Research demonstrates the extent to which women remain the main managers of poverty. This means that women are likely to bear much of the burden of measures such as the abolition of part of the Social Fund and the introduction of a benefits cap. I am concerned about both, but will focus for now on the cap. I have been struck by the number of noble Lords from across the House who have raised very serious concerns about this cap. I hope that the Minister is getting the message. The 50,000 or so households that stand to be affected will receive less than Parliament has decided is necessary to meet their basic needs, as the noble Lord, Lord Kirkwood, has eloquently explained. The Secretary of State has justified the cap in the name of fairness, claiming that it is about those who we believe should be able to go to work but are not doing so. However, it will apply to some groups that are not even expected to work.

In the other place the Minister claimed that the cap is about ensuring that there is a level playing field for everyone, but this is not a level playing field. The benefits and tax credits received by working families are being ignored. If they were all taken into account, official figures show hardly anybody would be affected by the cap. As a number of noble Lords have said, it is particularly unfair that child benefit is not added to the comparator earnings but is treated as income for the purposes of the cap. Could the Minister please explain to the House how this can possibly be justified?

The Minister also assured the committee in the other place that the cap is not about creating hardship, but hardship will be created, as the Centre for Social Justice has pointed out. Hardship could also result from the proposal to pay benefit monthly rather than fortnightly on the grounds that this is in line with the demands of modern life, and we have to prepare people for paid work. However, over a fifth of workers—and a higher proportion of low-paid workers—are still paid weekly or fortnightly, according to the department’s own figures. While the earlier switch from weekly to fortnightly payments may have caused few difficulties, the leap from fortnightly to monthly is much greater.

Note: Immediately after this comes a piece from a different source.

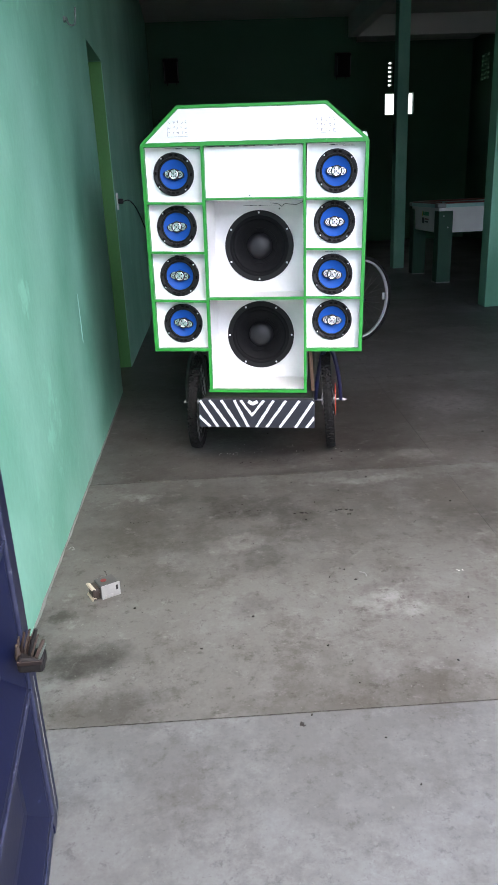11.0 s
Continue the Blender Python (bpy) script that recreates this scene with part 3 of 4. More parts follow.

Nearly two in five families with children—the lowest income fifth—already run out of money regularly. So this is not a problem for a small minority to be solved as proposed by appropriate budgeting support and more frequent payments in exceptional circumstances. Again, it is women, as the managers of poverty, who will bear the main brunt. I hope that the Minister will be open to persuasion on an administrative matter that has significant consequences.

Another payment issue of great concern to many organisations is that the whole of the universal credit will be paid to one partner with, in particular, no routine provision for payments for children to be paid to the main carer, usually still the mother. Not only will this in many cases represent a further erosion of women’s financial autonomy, but also research that I and others have carried out shows that income is not always shared fairly within families and that money labelled for children and paid to the main carer is more likely to be spent on the children. As Fran Bennett of Oxford University warns, payment into a joint account—a so-called “nudge”, as the Minister has said—is not necessarily the answer, because research shows that joint accounts do not guarantee both partners equal access.

We see here an inconsistent approach to public and private dependency which could undermine some of the Government’s own objectives. A driving motivation behind the Bill, as we heard from a number of noble Lords, is to address what in my view is a damagingly inflated problem of public welfare dependency without any regard for the consequences of private economic dependency within the family. This could create a new couple penalty as the fear of a loss of financial autonomy and security could discourage women from committing to a new relationship.

In conclusion, while I was focused on the Bill’s potentially damaging impact on women, this also has implications for children, given the link between women’s and children’s poverty. I hope that in this House we will be able to deliver the concessions necessary to protect women, children and disabled people and achieve the fairness that the Minister assures us this legislation is supposed to be about, but at present signally fails to deliver.